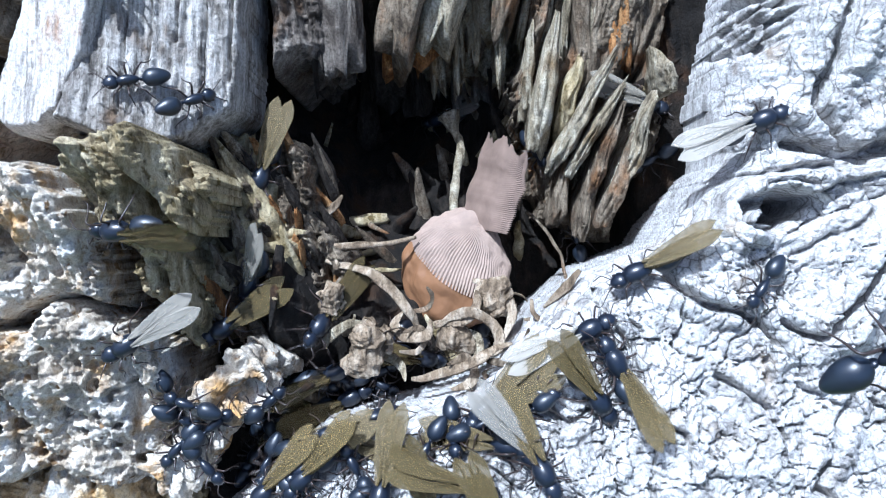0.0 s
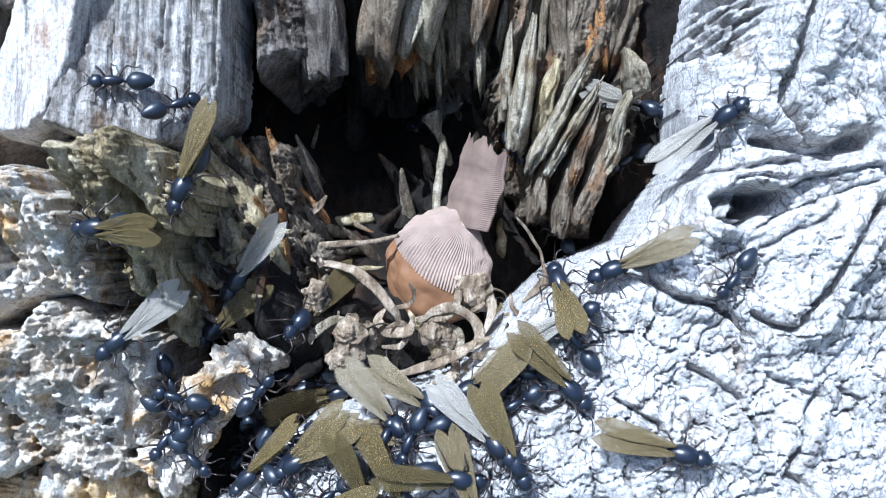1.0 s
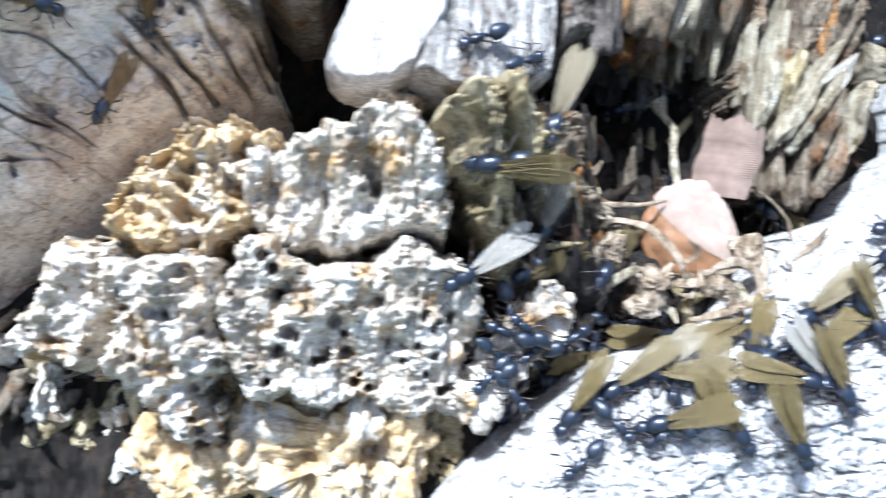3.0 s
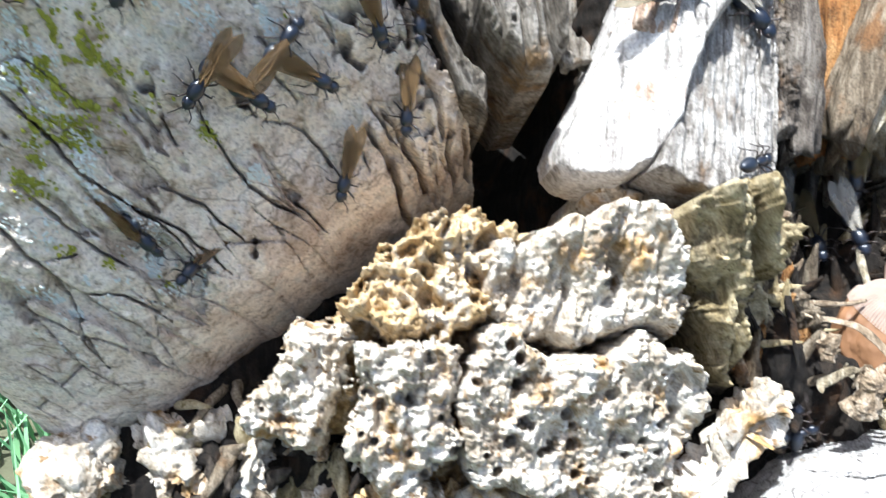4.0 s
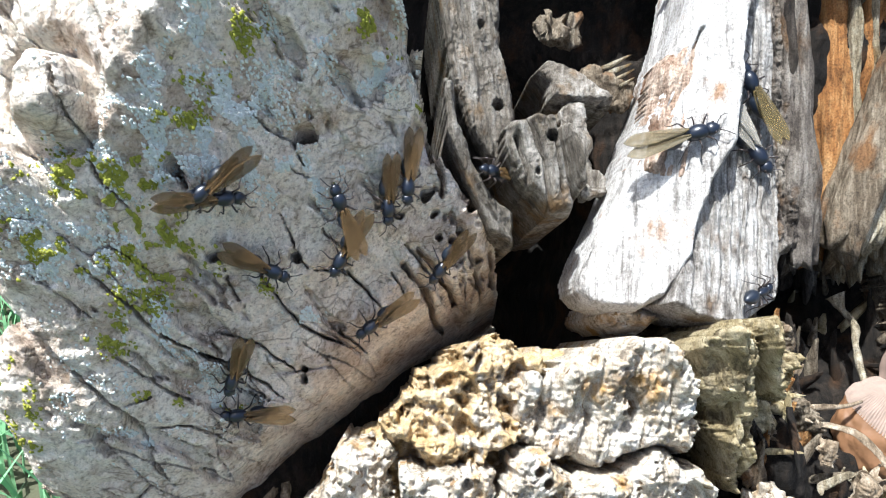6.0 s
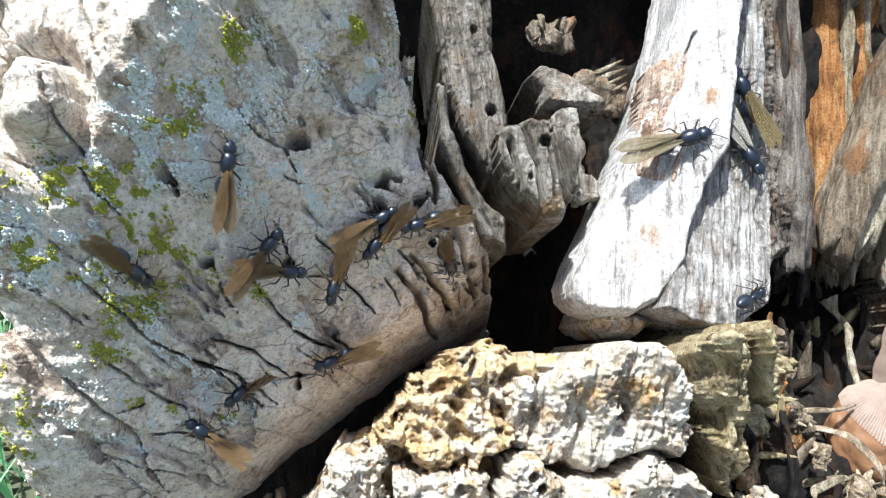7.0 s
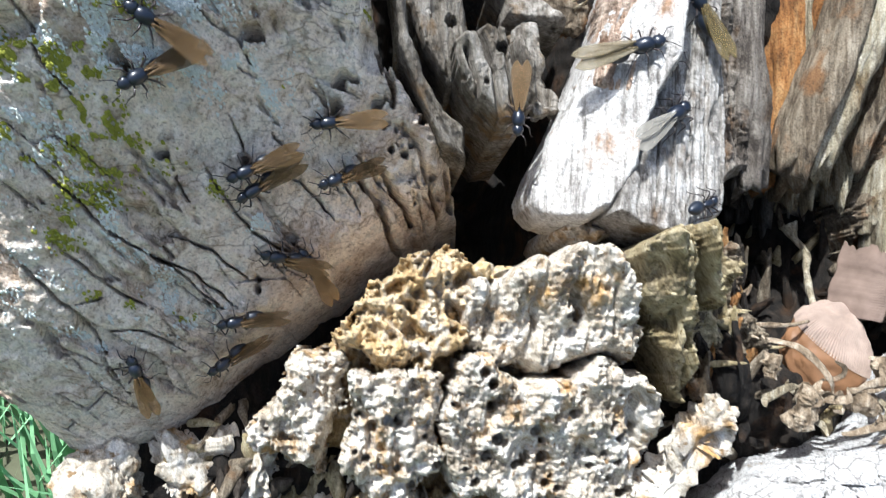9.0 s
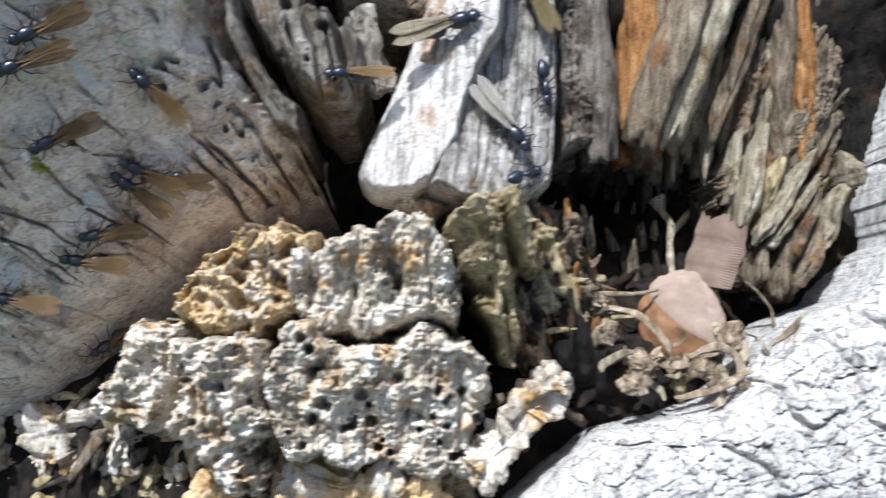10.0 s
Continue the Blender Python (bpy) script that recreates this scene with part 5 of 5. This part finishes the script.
    crawl(WORKER, [(0, (0.405, -0.045), (0.386, -0.072)), (3.2, (0.405, -0.045), (0.386, -0.072)), (4.3, (0.510, -0.050), (0.550, -0.050)), (6.4, (0.860, 0.200), (0.900, 0.200))])
    crawl(WORKER, [(0, (-0.389, 0.210), (-0.422, 0.203)), (3.2, (-0.389, 0.210), (-0.422, 0.203)), (4.2, (0.020, 0.180), (0.060, 0.200)), (6.4, (0.500, 0.570), (0.540, 0.590))])
    crawl(WINGED_B, [(0, (0.006, 0.245), (-0.033, 0.250)), (3.2, (0.006, 0.245), (-0.033, 0.250)), (4.3, (0.510, -0.100), (0.550, -0.100)), (6.4, (0.740, 0.100), (0.780, 0.100))])
    crawl(WORKER, [(0, (0.157, 0.159), (0.175, 0.141)), (3.2, (0.157, 0.159), (0.175, 0.141)), (4.3, (0.570, -0.050), (0.610, -0.030)), (6.4, (0.800, 0.200), (0.840, 0.220))])
    crawl(WORKER, [(0, (0.342, 0.144), (0.315, 0.131)), (3.2, (0.342, 0.144), (0.315, 0.131)), (4.3, (0.450, -0.200), (0.490, -0.220)), (6.4, (0.860, -0.100), (0.900, -0.120))])
    crawl(WINGED_A, [(0, (-0.256, 0.107), (-0.264, 0.083)), (0.5, (-0.267, 0.078), (-0.279, 0.058)), (1, (-0.284, 0.079), (-0.295, 0.057)), (2, (-0.284, 0.091), (-0.295, 0.067)), (3.2, (-0.284, 0.091), (-0.295, 0.067)), (4.2, (0.070, 0.230), (0.110, 0.230)), (6.4, (0.570, 0.510), (0.610, 0.510))])
    crawl(WINGED_B, [(0, (0.313, 0.231), (0.333, 0.227)), (1, (0.363, 0.224), (0.392, 0.216)), (2, (0.359, 0.301), (0.380, 0.325)), (3.2, (0.359, 0.301), (0.380, 0.325)), (4.3, (0.570, -0.100), (0.610, -0.080)), (6.4, (0.680, 0.100), (0.720, 0.120))])
    crawl(WINGED_A, [(0, (-0.095, -0.244), (-0.072, -0.230)), (1, (-0.037, -0.240), (-0.049, -0.267)), (1.5, (0.004, -0.234), (-0.010, -0.269)), (3.2, (0.004, -0.234), (-0.010, -0.269)), (4.3, (0.450, -0.050), (0.490, -0.070)), (6.4, (0.740, 0.200), (0.780, 0.180))])
    crawl(WINGED_A, [(0, (0.078, -0.246), (0.107, -0.251)), (0.5, (0.218, -0.254), (0.247, -0.250)), (1, (0.316, -0.271), (0.345, -0.279)), (2, (0.330, -0.317), (0.359, -0.332)), (3.2, (0.330, -0.317), (0.359, -0.332)), (4.3, (0.510, -0.200), (0.550, -0.200)), (6.4, (0.800, -0.100), (0.840, -0.100))])
    crawl(WINGED_A, [(0, (0.218, -0.154), (0.203, -0.124)), (0.5, (0.220, -0.126), (0.213, -0.100)), (1, (0.195, -0.067), (0.183, -0.044)), (1.5, (0.224, 0.004), (0.212, 0.029)), (3.2, (0.224, 0.004), (0.212, 0.029)), (4.3, (0.570, -0.150), (0.610, -0.130)), (6.4, (0.860, 0.000), (0.900, 0.020))])
    crawl(WORKER, [(0, (0.221, -0.157), (0.203, -0.132)), (0.5, (0.224, -0.133), (0.213, -0.115)), (1, (0.206, -0.131), (0.191, -0.112)), (1.5, (0.237, -0.135), (0.260, -0.151)), (2.5, (0.293, -0.140), (0.302, -0.115)), (3.2, (0.293, -0.140), (0.302, -0.115)), (4.3, (0.450, -0.100), (0.490, -0.120)), (6.4, (0.620, 0.100), (0.660, 0.080))])
    crawl(WINGED_A, [(0, (0.052, -0.117), (0.052, -0.156)), (0.5, (0.003, -0.092), (-0.022, -0.109)), (1, (0.095, -0.102), (0.081, -0.069)), (1.5, (0.038, -0.003), (0.053, 0.016)), (2, (0.055, -0.010), (0.065, 0.007)), (2.5, (0.038, 0.040), (0.041, 0.068)), (3.2, (0.038, 0.040), (0.041, 0.068)), (4.3, (0.510, -0.050), (0.550, -0.050)), (6.4, (0.680, 0.200), (0.720, 0.200))])
    crawl(WINGED_A, [(0, (-0.176, -0.176), (-0.145, -0.172)), (0.5, (-0.259, -0.252), (-0.235, -0.264)), (1, (-0.164, -0.208), (-0.121, -0.208)), (1.5, (-0.045, -0.177), (0.004, -0.174)), (2.2, (-0.047, -0.212), (-0.016, -0.213)), (3.2, (-0.047, -0.212), (-0.016, -0.213)), (4.3, (0.570, -0.200), (0.610, -0.180)), (6.4, (0.740, -0.100), (0.780, -0.080))])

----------

Transcribe the full listing above exactly, with the images removed.

Task solution:
0.0 s
1.0 s
3.0 s
4.0 s
6.0 s
7.0 s
9.0 s
10.0 s
Continue the Blender Python (bpy) script that recreates this scene with part 5 of 5. This part finishes the script.
    crawl(WORKER, [(0, (0.405, -0.045), (0.386, -0.072)), (3.2, (0.405, -0.045), (0.386, -0.072)), (4.3, (0.510, -0.050), (0.550, -0.050)), (6.4, (0.860, 0.200), (0.900, 0.200))])
    crawl(WORKER, [(0, (-0.389, 0.210), (-0.422, 0.203)), (3.2, (-0.389, 0.210), (-0.422, 0.203)), (4.2, (0.020, 0.180), (0.060, 0.200)), (6.4, (0.500, 0.570), (0.540, 0.590))])
    crawl(WINGED_B, [(0, (0.006, 0.245), (-0.033, 0.250)), (3.2, (0.006, 0.245), (-0.033, 0.250)), (4.3, (0.510, -0.100), (0.550, -0.100)), (6.4, (0.740, 0.100), (0.780, 0.100))])
    crawl(WORKER, [(0, (0.157, 0.159), (0.175, 0.141)), (3.2, (0.157, 0.159), (0.175, 0.141)), (4.3, (0.570, -0.050), (0.610, -0.030)), (6.4, (0.800, 0.200), (0.840, 0.220))])
    crawl(WORKER, [(0, (0.342, 0.144), (0.315, 0.131)), (3.2, (0.342, 0.144), (0.315, 0.131)), (4.3, (0.450, -0.200), (0.490, -0.220)), (6.4, (0.860, -0.100), (0.900, -0.120))])
    crawl(WINGED_A, [(0, (-0.256, 0.107), (-0.264, 0.083)), (0.5, (-0.267, 0.078), (-0.279, 0.058)), (1, (-0.284, 0.079), (-0.295, 0.057)), (2, (-0.284, 0.091), (-0.295, 0.067)), (3.2, (-0.284, 0.091), (-0.295, 0.067)), (4.2, (0.070, 0.230), (0.110, 0.230)), (6.4, (0.570, 0.510), (0.610, 0.510))])
    crawl(WINGED_B, [(0, (0.313, 0.231), (0.333, 0.227)), (1, (0.363, 0.224), (0.392, 0.216)), (2, (0.359, 0.301), (0.380, 0.325)), (3.2, (0.359, 0.301), (0.380, 0.325)), (4.3, (0.570, -0.100), (0.610, -0.080)), (6.4, (0.680, 0.100), (0.720, 0.120))])
    crawl(WINGED_A, [(0, (-0.095, -0.244), (-0.072, -0.230)), (1, (-0.037, -0.240), (-0.049, -0.267)), (1.5, (0.004, -0.234), (-0.010, -0.269)), (3.2, (0.004, -0.234), (-0.010, -0.269)), (4.3, (0.450, -0.050), (0.490, -0.070)), (6.4, (0.740, 0.200), (0.780, 0.180))])
    crawl(WINGED_A, [(0, (0.078, -0.246), (0.107, -0.251)), (0.5, (0.218, -0.254), (0.247, -0.250)), (1, (0.316, -0.271), (0.345, -0.279)), (2, (0.330, -0.317), (0.359, -0.332)), (3.2, (0.330, -0.317), (0.359, -0.332)), (4.3, (0.510, -0.200), (0.550, -0.200)), (6.4, (0.800, -0.100), (0.840, -0.100))])
    crawl(WINGED_A, [(0, (0.218, -0.154), (0.203, -0.124)), (0.5, (0.220, -0.126), (0.213, -0.100)), (1, (0.195, -0.067), (0.183, -0.044)), (1.5, (0.224, 0.004), (0.212, 0.029)), (3.2, (0.224, 0.004), (0.212, 0.029)), (4.3, (0.570, -0.150), (0.610, -0.130)), (6.4, (0.860, 0.000), (0.900, 0.020))])
    crawl(WORKER, [(0, (0.221, -0.157), (0.203, -0.132)), (0.5, (0.224, -0.133), (0.213, -0.115)), (1, (0.206, -0.131), (0.191, -0.112)), (1.5, (0.237, -0.135), (0.260, -0.151)), (2.5, (0.293, -0.140), (0.302, -0.115)), (3.2, (0.293, -0.140), (0.302, -0.115)), (4.3, (0.450, -0.100), (0.490, -0.120)), (6.4, (0.620, 0.100), (0.660, 0.080))])
    crawl(WINGED_A, [(0, (0.052, -0.117), (0.052, -0.156)), (0.5, (0.003, -0.092), (-0.022, -0.109)), (1, (0.095, -0.102), (0.081, -0.069)), (1.5, (0.038, -0.003), (0.053, 0.016)), (2, (0.055, -0.010), (0.065, 0.007)), (2.5, (0.038, 0.040), (0.041, 0.068)), (3.2, (0.038, 0.040), (0.041, 0.068)), (4.3, (0.510, -0.050), (0.550, -0.050)), (6.4, (0.680, 0.200), (0.720, 0.200))])
    crawl(WINGED_A, [(0, (-0.176, -0.176), (-0.145, -0.172)), (0.5, (-0.259, -0.252), (-0.235, -0.264)), (1, (-0.164, -0.208), (-0.121, -0.208)), (1.5, (-0.045, -0.177), (0.004, -0.174)), (2.2, (-0.047, -0.212), (-0.016, -0.213)), (3.2, (-0.047, -0.212), (-0.016, -0.213)), (4.3, (0.570, -0.200), (0.610, -0.180)), (6.4, (0.740, -0.100), (0.780, -0.080))])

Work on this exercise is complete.